YOUR OBJECTIVE —
Give an exact copy of every line, leaving images out.

SUPPLIED INFORMATION —
**********
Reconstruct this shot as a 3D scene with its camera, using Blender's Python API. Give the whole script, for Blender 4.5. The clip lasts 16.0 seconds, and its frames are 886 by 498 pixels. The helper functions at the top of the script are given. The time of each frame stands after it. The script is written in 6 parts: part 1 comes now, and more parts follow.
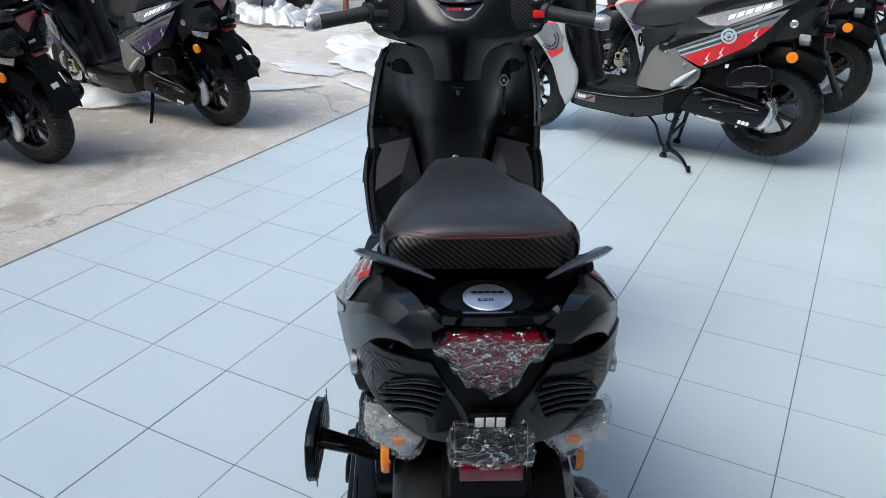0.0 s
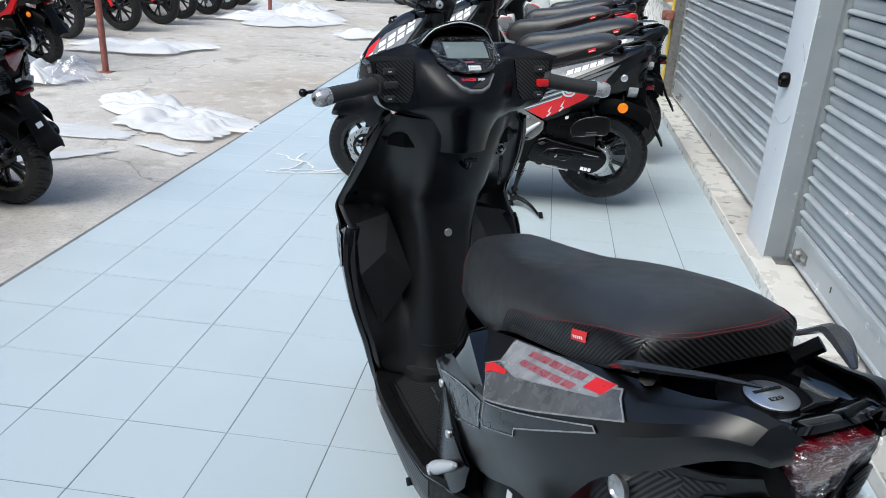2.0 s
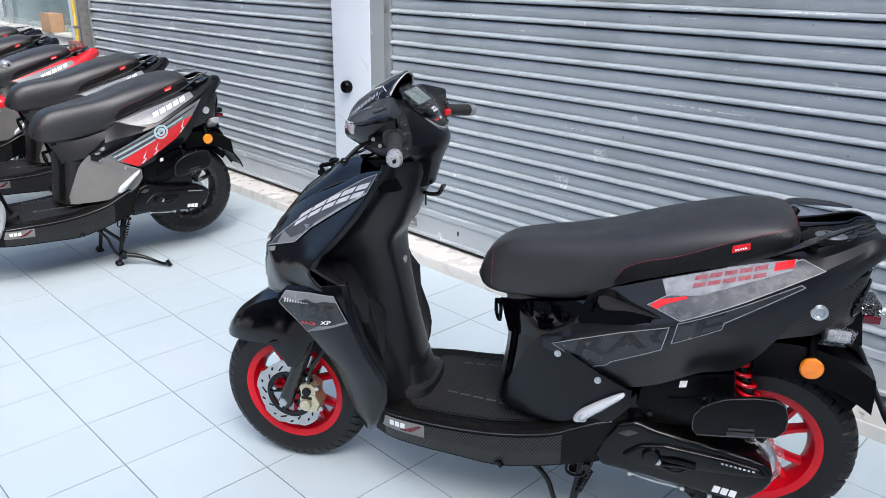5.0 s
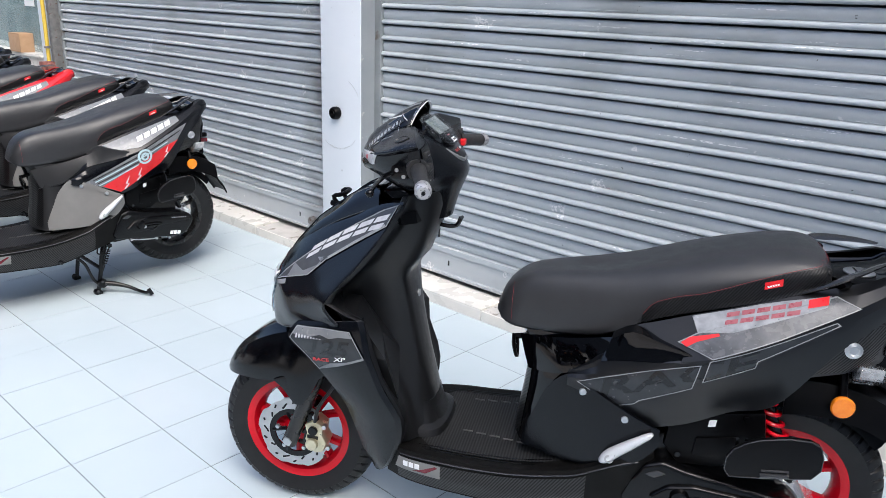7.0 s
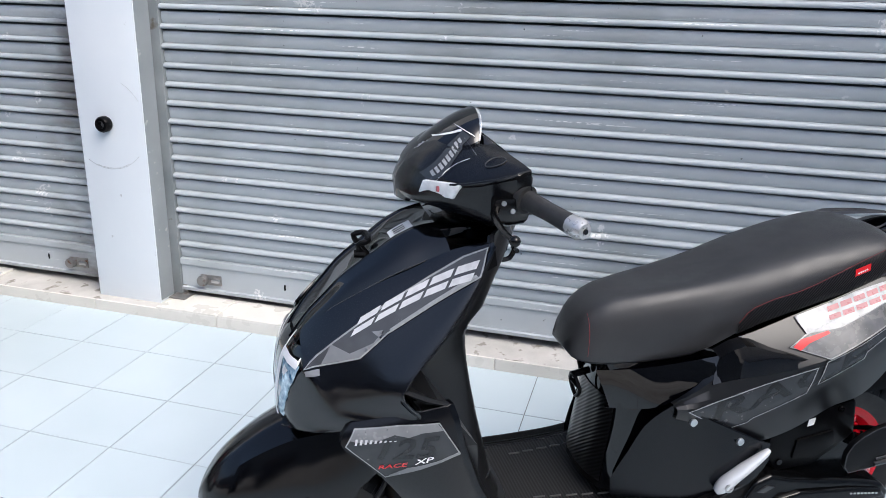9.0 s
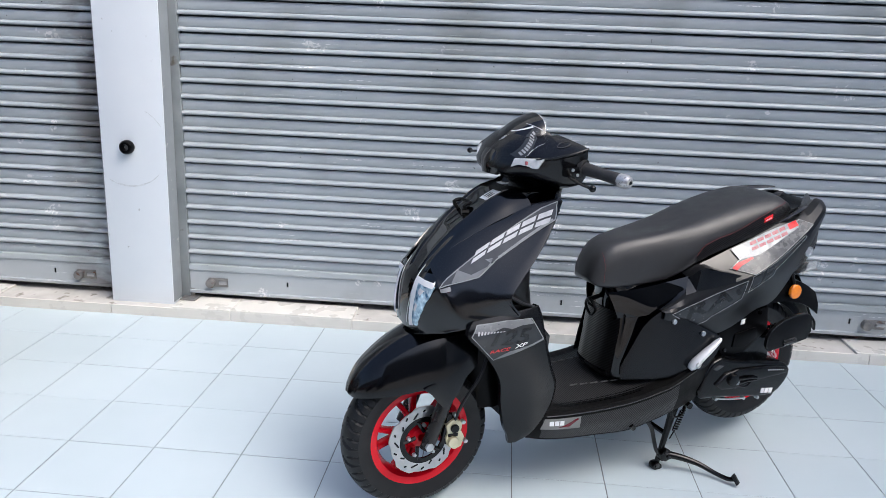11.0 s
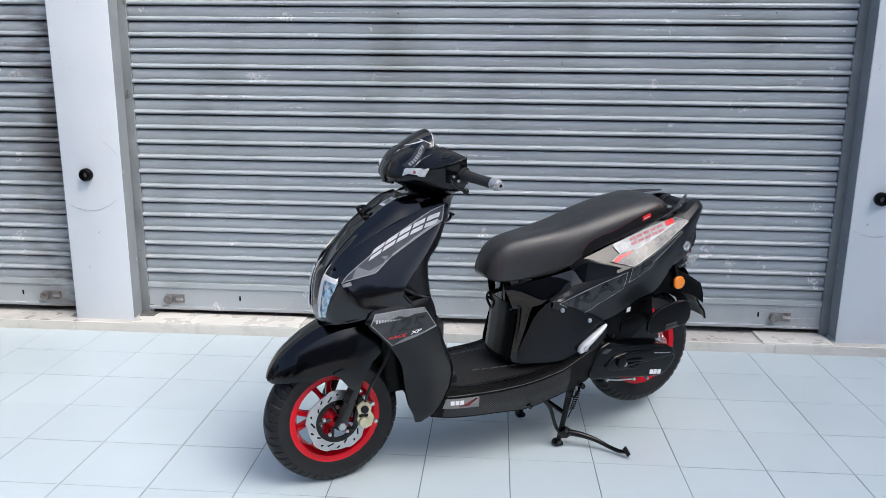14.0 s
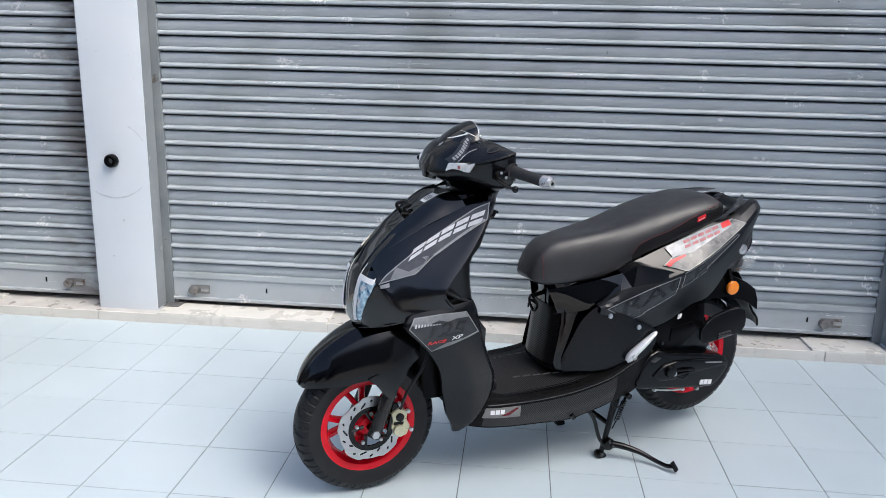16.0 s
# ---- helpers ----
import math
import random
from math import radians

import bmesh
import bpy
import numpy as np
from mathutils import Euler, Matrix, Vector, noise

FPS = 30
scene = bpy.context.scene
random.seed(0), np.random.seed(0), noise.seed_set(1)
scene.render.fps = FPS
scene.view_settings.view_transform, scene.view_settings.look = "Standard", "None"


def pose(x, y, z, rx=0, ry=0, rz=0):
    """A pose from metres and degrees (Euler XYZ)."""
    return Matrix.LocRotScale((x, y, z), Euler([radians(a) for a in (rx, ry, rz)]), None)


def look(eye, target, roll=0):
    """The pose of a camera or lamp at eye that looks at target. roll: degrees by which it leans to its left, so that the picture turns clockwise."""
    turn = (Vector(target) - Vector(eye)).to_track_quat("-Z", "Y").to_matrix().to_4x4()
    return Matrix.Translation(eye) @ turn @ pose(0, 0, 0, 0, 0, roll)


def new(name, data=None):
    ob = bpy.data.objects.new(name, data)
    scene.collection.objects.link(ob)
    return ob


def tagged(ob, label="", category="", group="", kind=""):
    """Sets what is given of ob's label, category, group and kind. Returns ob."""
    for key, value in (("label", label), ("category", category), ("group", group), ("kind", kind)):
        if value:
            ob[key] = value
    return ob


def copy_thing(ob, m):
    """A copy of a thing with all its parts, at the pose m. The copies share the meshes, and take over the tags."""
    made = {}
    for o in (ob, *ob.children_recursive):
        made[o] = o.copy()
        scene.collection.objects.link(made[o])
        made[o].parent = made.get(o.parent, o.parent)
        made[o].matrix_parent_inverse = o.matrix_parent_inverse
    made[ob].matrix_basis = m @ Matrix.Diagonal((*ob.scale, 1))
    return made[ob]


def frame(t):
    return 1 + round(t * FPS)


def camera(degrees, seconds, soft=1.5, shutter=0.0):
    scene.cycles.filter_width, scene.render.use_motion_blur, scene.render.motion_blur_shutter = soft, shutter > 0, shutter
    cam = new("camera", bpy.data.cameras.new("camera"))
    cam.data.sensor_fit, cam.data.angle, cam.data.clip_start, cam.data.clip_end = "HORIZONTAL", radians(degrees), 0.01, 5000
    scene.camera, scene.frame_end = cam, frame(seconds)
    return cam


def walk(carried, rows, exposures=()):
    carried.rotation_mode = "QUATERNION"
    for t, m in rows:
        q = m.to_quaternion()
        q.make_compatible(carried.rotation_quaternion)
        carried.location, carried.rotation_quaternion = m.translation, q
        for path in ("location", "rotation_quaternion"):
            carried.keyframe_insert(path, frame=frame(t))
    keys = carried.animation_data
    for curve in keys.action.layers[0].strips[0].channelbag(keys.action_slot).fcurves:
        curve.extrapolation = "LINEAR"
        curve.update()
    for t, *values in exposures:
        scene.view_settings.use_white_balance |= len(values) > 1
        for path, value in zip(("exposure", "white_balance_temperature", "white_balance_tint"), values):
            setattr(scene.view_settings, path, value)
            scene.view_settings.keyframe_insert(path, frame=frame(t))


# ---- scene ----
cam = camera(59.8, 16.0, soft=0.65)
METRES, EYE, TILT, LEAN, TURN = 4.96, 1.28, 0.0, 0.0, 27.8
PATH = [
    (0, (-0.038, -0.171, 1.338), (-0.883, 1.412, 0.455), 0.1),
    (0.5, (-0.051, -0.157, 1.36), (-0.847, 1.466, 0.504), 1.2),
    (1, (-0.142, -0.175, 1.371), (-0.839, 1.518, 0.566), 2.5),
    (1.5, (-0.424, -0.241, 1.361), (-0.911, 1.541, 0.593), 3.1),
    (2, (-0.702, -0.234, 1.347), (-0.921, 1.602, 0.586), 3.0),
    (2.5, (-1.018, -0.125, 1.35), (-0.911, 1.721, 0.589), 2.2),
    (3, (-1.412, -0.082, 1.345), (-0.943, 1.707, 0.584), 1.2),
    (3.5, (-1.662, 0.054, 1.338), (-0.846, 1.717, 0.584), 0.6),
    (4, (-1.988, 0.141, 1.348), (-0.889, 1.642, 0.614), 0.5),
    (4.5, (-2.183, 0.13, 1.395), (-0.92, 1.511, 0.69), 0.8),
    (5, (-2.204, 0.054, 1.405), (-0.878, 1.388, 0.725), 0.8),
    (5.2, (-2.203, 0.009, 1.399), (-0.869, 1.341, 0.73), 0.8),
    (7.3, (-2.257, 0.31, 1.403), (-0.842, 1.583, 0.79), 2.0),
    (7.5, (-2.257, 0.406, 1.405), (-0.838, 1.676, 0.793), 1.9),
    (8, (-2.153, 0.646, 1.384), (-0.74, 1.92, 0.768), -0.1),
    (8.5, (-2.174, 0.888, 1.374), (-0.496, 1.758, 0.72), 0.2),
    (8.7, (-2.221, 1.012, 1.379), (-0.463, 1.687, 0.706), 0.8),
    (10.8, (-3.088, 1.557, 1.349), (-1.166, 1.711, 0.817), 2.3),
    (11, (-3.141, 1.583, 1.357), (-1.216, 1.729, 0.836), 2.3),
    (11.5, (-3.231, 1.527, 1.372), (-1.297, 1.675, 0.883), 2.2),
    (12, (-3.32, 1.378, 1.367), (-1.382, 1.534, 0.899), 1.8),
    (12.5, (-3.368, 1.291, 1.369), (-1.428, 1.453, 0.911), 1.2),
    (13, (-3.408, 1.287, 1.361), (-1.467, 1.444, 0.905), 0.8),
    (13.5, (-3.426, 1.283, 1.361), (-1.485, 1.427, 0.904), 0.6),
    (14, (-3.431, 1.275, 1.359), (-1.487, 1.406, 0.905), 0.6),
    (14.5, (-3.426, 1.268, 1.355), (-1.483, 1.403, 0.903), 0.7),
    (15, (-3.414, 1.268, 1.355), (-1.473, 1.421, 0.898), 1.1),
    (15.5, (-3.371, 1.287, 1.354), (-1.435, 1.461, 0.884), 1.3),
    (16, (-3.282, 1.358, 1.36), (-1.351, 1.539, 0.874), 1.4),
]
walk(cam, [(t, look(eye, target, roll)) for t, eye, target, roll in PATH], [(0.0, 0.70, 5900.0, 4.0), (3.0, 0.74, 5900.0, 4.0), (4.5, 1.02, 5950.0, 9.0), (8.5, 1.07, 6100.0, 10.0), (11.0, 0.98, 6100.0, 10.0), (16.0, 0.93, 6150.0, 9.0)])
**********
SOLUTION BELOW —
Reconstruct this shot as a 3D scene with its camera, using Blender's Python API. Give the whole script, for Blender 4.5. The clip lasts 16.0 seconds, and its frames are 886 by 498 pixels. The helper functions at the top of the script are given. The time of each frame stands after it. The script is written in 6 parts: part 1 comes now, and more parts follow.
0.0 s
2.0 s
5.0 s
7.0 s
9.0 s
11.0 s
14.0 s
16.0 s
# ---- helpers ----
import math
import random
from math import radians

import bmesh
import bpy
import numpy as np
from mathutils import Euler, Matrix, Vector, noise

FPS = 30
scene = bpy.context.scene
random.seed(0), np.random.seed(0), noise.seed_set(1)
scene.render.fps = FPS
scene.view_settings.view_transform, scene.view_settings.look = "Standard", "None"


def pose(x, y, z, rx=0, ry=0, rz=0):
    """A pose from metres and degrees (Euler XYZ)."""
    return Matrix.LocRotScale((x, y, z), Euler([radians(a) for a in (rx, ry, rz)]), None)


def look(eye, target, roll=0):
    """The pose of a camera or lamp at eye that looks at target. roll: degrees by which it leans to its left, so that the picture turns clockwise."""
    turn = (Vector(target) - Vector(eye)).to_track_quat("-Z", "Y").to_matrix().to_4x4()
    return Matrix.Translation(eye) @ turn @ pose(0, 0, 0, 0, 0, roll)


def new(name, data=None):
    ob = bpy.data.objects.new(name, data)
    scene.collection.objects.link(ob)
    return ob


def tagged(ob, label="", category="", group="", kind=""):
    """Sets what is given of ob's label, category, group and kind. Returns ob."""
    for key, value in (("label", label), ("category", category), ("group", group), ("kind", kind)):
        if value:
            ob[key] = value
    return ob


def copy_thing(ob, m):
    """A copy of a thing with all its parts, at the pose m. The copies share the meshes, and take over the tags."""
    made = {}
    for o in (ob, *ob.children_recursive):
        made[o] = o.copy()
        scene.collection.objects.link(made[o])
        made[o].parent = made.get(o.parent, o.parent)
        made[o].matrix_parent_inverse = o.matrix_parent_inverse
    made[ob].matrix_basis = m @ Matrix.Diagonal((*ob.scale, 1))
    return made[ob]


def frame(t):
    return 1 + round(t * FPS)


def camera(degrees, seconds, soft=1.5, shutter=0.0):
    scene.cycles.filter_width, scene.render.use_motion_blur, scene.render.motion_blur_shutter = soft, shutter > 0, shutter
    cam = new("camera", bpy.data.cameras.new("camera"))
    cam.data.sensor_fit, cam.data.angle, cam.data.clip_start, cam.data.clip_end = "HORIZONTAL", radians(degrees), 0.01, 5000
    scene.camera, scene.frame_end = cam, frame(seconds)
    return cam


def walk(carried, rows, exposures=()):
    carried.rotation_mode = "QUATERNION"
    for t, m in rows:
        q = m.to_quaternion()
        q.make_compatible(carried.rotation_quaternion)
        carried.location, carried.rotation_quaternion = m.translation, q
        for path in ("location", "rotation_quaternion"):
            carried.keyframe_insert(path, frame=frame(t))
    keys = carried.animation_data
    for curve in keys.action.layers[0].strips[0].channelbag(keys.action_slot).fcurves:
        curve.extrapolation = "LINEAR"
        curve.update()
    for t, *values in exposures:
        scene.view_settings.use_white_balance |= len(values) > 1
        for path, value in zip(("exposure", "white_balance_temperature", "white_balance_tint"), values):
            setattr(scene.view_settings, path, value)
            scene.view_settings.keyframe_insert(path, frame=frame(t))


# ---- scene ----
cam = camera(59.8, 16.0, soft=0.65)
METRES, EYE, TILT, LEAN, TURN = 4.96, 1.28, 0.0, 0.0, 27.8
PATH = [
    (0, (-0.038, -0.171, 1.338), (-0.883, 1.412, 0.455), 0.1),
    (0.5, (-0.051, -0.157, 1.36), (-0.847, 1.466, 0.504), 1.2),
    (1, (-0.142, -0.175, 1.371), (-0.839, 1.518, 0.566), 2.5),
    (1.5, (-0.424, -0.241, 1.361), (-0.911, 1.541, 0.593), 3.1),
    (2, (-0.702, -0.234, 1.347), (-0.921, 1.602, 0.586), 3.0),
    (2.5, (-1.018, -0.125, 1.35), (-0.911, 1.721, 0.589), 2.2),
    (3, (-1.412, -0.082, 1.345), (-0.943, 1.707, 0.584), 1.2),
    (3.5, (-1.662, 0.054, 1.338), (-0.846, 1.717, 0.584), 0.6),
    (4, (-1.988, 0.141, 1.348), (-0.889, 1.642, 0.614), 0.5),
    (4.5, (-2.183, 0.13, 1.395), (-0.92, 1.511, 0.69), 0.8),
    (5, (-2.204, 0.054, 1.405), (-0.878, 1.388, 0.725), 0.8),
    (5.2, (-2.203, 0.009, 1.399), (-0.869, 1.341, 0.73), 0.8),
    (7.3, (-2.257, 0.31, 1.403), (-0.842, 1.583, 0.79), 2.0),
    (7.5, (-2.257, 0.406, 1.405), (-0.838, 1.676, 0.793), 1.9),
    (8, (-2.153, 0.646, 1.384), (-0.74, 1.92, 0.768), -0.1),
    (8.5, (-2.174, 0.888, 1.374), (-0.496, 1.758, 0.72), 0.2),
    (8.7, (-2.221, 1.012, 1.379), (-0.463, 1.687, 0.706), 0.8),
    (10.8, (-3.088, 1.557, 1.349), (-1.166, 1.711, 0.817), 2.3),
    (11, (-3.141, 1.583, 1.357), (-1.216, 1.729, 0.836), 2.3),
    (11.5, (-3.231, 1.527, 1.372), (-1.297, 1.675, 0.883), 2.2),
    (12, (-3.32, 1.378, 1.367), (-1.382, 1.534, 0.899), 1.8),
    (12.5, (-3.368, 1.291, 1.369), (-1.428, 1.453, 0.911), 1.2),
    (13, (-3.408, 1.287, 1.361), (-1.467, 1.444, 0.905), 0.8),
    (13.5, (-3.426, 1.283, 1.361), (-1.485, 1.427, 0.904), 0.6),
    (14, (-3.431, 1.275, 1.359), (-1.487, 1.406, 0.905), 0.6),
    (14.5, (-3.426, 1.268, 1.355), (-1.483, 1.403, 0.903), 0.7),
    (15, (-3.414, 1.268, 1.355), (-1.473, 1.421, 0.898), 1.1),
    (15.5, (-3.371, 1.287, 1.354), (-1.435, 1.461, 0.884), 1.3),
    (16, (-3.282, 1.358, 1.36), (-1.351, 1.539, 0.874), 1.4),
]
walk(cam, [(t, look(eye, target, roll)) for t, eye, target, roll in PATH], [(0.0, 0.70, 5900.0, 4.0), (3.0, 0.74, 5900.0, 4.0), (4.5, 1.02, 5950.0, 9.0), (8.5, 1.07, 6100.0, 10.0), (11.0, 0.98, 6100.0, 10.0), (16.0, 0.93, 6150.0, 9.0)])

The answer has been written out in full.